_Exercise aim_: In the entries that follow, find the word "parts" and report each line it is on.

_Records for processing_:
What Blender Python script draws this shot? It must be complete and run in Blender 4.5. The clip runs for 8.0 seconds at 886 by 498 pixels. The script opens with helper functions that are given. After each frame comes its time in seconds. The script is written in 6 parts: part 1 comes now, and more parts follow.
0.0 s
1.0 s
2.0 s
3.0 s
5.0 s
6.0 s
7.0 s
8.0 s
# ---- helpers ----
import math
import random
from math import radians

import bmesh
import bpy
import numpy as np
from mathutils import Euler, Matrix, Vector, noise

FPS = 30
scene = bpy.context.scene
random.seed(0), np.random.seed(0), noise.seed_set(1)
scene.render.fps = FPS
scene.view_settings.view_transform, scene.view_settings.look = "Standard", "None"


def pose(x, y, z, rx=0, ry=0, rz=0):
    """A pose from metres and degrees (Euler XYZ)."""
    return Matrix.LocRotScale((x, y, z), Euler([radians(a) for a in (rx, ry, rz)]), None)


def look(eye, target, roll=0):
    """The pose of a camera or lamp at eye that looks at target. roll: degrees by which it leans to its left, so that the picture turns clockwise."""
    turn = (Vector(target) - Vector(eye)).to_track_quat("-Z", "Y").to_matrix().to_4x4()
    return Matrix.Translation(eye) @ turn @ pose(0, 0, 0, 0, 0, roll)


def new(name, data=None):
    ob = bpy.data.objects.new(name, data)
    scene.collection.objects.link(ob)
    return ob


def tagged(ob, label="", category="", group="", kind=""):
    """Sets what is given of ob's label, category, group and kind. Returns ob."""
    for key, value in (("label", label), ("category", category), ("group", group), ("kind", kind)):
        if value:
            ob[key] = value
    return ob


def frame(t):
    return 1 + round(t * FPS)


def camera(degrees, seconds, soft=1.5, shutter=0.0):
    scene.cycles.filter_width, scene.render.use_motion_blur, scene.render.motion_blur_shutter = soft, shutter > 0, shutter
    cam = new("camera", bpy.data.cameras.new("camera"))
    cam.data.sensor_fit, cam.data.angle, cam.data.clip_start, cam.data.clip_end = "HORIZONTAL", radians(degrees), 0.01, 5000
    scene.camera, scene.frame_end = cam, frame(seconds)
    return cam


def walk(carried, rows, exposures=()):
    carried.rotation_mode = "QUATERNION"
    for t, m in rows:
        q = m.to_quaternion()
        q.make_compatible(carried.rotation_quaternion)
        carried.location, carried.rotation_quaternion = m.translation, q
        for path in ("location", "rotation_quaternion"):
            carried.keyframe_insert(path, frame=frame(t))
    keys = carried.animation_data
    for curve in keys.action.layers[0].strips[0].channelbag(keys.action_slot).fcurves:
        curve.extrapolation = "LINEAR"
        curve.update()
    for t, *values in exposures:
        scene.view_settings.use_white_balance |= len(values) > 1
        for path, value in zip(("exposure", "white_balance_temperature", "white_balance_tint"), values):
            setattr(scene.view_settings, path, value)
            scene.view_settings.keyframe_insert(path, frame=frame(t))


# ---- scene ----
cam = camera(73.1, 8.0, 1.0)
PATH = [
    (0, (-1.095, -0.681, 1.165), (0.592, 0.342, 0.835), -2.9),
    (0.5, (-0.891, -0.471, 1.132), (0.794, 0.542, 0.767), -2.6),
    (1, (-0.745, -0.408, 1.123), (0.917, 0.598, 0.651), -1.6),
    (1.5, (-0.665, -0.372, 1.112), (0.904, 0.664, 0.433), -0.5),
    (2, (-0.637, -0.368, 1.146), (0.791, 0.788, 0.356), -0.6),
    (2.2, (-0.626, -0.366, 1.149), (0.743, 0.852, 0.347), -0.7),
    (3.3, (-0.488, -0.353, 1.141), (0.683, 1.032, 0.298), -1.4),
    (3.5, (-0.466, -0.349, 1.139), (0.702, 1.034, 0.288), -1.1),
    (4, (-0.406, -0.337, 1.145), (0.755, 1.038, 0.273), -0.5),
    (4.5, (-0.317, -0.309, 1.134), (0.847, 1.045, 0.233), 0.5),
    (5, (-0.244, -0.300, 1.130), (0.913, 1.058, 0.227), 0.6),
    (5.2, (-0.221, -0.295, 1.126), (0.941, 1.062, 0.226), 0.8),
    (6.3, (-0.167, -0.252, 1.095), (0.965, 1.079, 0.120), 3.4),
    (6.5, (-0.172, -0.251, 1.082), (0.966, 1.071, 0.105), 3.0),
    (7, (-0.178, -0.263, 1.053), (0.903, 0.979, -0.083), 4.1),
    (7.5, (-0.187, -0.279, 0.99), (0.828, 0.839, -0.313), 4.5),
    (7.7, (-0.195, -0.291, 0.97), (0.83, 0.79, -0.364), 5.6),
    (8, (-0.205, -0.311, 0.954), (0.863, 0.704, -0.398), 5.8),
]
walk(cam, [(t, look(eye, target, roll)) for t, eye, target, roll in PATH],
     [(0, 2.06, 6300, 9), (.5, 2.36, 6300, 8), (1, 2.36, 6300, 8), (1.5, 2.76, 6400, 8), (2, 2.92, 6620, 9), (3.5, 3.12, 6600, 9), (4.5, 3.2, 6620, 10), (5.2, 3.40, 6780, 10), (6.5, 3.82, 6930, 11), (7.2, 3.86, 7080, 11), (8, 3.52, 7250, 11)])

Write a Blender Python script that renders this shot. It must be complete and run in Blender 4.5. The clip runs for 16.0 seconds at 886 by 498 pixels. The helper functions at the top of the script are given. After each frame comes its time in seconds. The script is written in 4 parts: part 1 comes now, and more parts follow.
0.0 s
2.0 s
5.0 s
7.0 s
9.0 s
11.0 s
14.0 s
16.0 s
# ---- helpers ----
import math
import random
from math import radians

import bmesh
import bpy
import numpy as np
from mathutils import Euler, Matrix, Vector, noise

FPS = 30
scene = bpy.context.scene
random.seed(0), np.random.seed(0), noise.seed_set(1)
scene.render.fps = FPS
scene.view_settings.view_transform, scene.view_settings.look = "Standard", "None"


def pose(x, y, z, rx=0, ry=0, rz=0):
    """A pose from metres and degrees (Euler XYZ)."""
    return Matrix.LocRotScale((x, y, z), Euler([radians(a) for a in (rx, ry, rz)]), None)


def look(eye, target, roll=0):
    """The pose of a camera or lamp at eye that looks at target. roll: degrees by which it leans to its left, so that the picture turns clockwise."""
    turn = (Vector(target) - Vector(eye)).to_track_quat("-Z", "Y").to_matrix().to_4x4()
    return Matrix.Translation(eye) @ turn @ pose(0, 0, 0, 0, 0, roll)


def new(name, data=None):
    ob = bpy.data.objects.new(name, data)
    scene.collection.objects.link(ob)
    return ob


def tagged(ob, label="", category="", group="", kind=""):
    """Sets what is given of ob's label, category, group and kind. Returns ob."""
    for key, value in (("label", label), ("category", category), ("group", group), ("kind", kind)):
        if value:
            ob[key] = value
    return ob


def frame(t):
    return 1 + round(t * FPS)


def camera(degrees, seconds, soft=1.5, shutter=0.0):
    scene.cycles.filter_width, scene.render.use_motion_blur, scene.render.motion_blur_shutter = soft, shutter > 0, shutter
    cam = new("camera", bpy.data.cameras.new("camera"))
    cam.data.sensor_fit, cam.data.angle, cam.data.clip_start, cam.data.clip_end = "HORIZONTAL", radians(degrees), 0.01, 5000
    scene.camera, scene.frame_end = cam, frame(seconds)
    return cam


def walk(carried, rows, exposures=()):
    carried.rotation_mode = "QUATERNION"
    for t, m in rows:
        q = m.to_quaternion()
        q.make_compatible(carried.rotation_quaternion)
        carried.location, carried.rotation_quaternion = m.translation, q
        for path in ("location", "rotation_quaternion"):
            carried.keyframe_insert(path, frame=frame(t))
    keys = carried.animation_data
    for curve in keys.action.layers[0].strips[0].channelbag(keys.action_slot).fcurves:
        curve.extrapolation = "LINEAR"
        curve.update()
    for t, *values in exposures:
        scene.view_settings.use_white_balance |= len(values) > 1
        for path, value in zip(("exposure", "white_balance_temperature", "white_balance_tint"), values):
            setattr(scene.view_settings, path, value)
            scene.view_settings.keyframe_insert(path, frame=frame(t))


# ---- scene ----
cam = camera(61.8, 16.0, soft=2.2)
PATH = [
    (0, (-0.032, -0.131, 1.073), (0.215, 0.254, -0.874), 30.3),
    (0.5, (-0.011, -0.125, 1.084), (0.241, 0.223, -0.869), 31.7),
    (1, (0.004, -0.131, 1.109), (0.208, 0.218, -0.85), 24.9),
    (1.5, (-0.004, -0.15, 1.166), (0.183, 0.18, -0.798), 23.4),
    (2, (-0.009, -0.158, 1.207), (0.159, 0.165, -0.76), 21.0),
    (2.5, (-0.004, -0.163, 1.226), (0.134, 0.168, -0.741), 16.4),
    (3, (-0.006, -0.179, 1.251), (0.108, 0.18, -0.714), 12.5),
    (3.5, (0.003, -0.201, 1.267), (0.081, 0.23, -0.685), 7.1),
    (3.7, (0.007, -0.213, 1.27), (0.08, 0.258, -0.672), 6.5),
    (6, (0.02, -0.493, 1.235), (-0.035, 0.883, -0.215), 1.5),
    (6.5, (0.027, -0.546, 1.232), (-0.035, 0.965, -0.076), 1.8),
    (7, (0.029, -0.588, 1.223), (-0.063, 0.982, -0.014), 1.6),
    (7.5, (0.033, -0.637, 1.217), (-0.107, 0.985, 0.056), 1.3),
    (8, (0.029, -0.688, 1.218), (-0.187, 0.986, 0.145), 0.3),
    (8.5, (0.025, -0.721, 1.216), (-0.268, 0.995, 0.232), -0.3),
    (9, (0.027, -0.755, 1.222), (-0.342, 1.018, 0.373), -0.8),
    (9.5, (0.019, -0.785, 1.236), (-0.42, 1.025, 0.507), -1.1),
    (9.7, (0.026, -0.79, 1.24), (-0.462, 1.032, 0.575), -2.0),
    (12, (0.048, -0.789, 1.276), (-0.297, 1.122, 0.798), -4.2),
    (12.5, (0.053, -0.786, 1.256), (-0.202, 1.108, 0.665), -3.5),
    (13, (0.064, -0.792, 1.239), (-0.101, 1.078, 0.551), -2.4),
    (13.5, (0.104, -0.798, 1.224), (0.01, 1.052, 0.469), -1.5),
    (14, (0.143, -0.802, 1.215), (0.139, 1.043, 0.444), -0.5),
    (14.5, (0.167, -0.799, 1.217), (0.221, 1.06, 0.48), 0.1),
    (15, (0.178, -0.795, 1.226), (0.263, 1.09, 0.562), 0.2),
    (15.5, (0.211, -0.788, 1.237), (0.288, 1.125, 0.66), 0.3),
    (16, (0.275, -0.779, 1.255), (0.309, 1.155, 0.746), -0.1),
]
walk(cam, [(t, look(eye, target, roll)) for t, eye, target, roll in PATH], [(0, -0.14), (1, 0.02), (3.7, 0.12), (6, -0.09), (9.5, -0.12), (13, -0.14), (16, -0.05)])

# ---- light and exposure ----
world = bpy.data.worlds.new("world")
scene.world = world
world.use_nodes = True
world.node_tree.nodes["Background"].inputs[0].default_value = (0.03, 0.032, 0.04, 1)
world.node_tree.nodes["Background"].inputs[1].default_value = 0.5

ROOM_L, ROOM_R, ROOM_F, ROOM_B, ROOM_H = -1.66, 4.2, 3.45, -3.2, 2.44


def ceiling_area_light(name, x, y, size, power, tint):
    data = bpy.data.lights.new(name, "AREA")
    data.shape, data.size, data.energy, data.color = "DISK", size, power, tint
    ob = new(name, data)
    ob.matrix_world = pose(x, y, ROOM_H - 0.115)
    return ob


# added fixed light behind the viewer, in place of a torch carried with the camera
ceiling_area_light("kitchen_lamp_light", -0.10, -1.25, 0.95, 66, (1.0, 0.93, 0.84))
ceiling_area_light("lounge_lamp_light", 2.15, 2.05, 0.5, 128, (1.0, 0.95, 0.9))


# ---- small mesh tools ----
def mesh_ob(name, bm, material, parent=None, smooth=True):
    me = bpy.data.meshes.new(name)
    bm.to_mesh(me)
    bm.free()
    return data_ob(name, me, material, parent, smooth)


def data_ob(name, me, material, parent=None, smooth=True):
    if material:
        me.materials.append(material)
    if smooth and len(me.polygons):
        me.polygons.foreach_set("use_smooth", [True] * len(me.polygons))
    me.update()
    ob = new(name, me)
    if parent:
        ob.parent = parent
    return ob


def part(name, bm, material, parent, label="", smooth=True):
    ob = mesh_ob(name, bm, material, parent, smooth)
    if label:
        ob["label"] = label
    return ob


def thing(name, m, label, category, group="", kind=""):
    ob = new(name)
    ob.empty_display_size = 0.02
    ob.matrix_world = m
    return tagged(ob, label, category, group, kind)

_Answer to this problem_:
What Blender Python script draws this shot? It must be complete and run in Blender 4.5. The clip runs for 8.0 seconds at 886 by 498 pixels. The script opens with helper functions that are given. After each frame comes its time in seconds. The script is written in 6 parts: part 1 comes now, and more parts follow.
Write a Blender Python script that renders this shot. It must be complete and run in Blender 4.5. The clip runs for 16.0 seconds at 886 by 498 pixels. The helper functions at the top of the script are given. After each frame comes its time in seconds. The script is written in 4 parts: part 1 comes now, and more parts follow.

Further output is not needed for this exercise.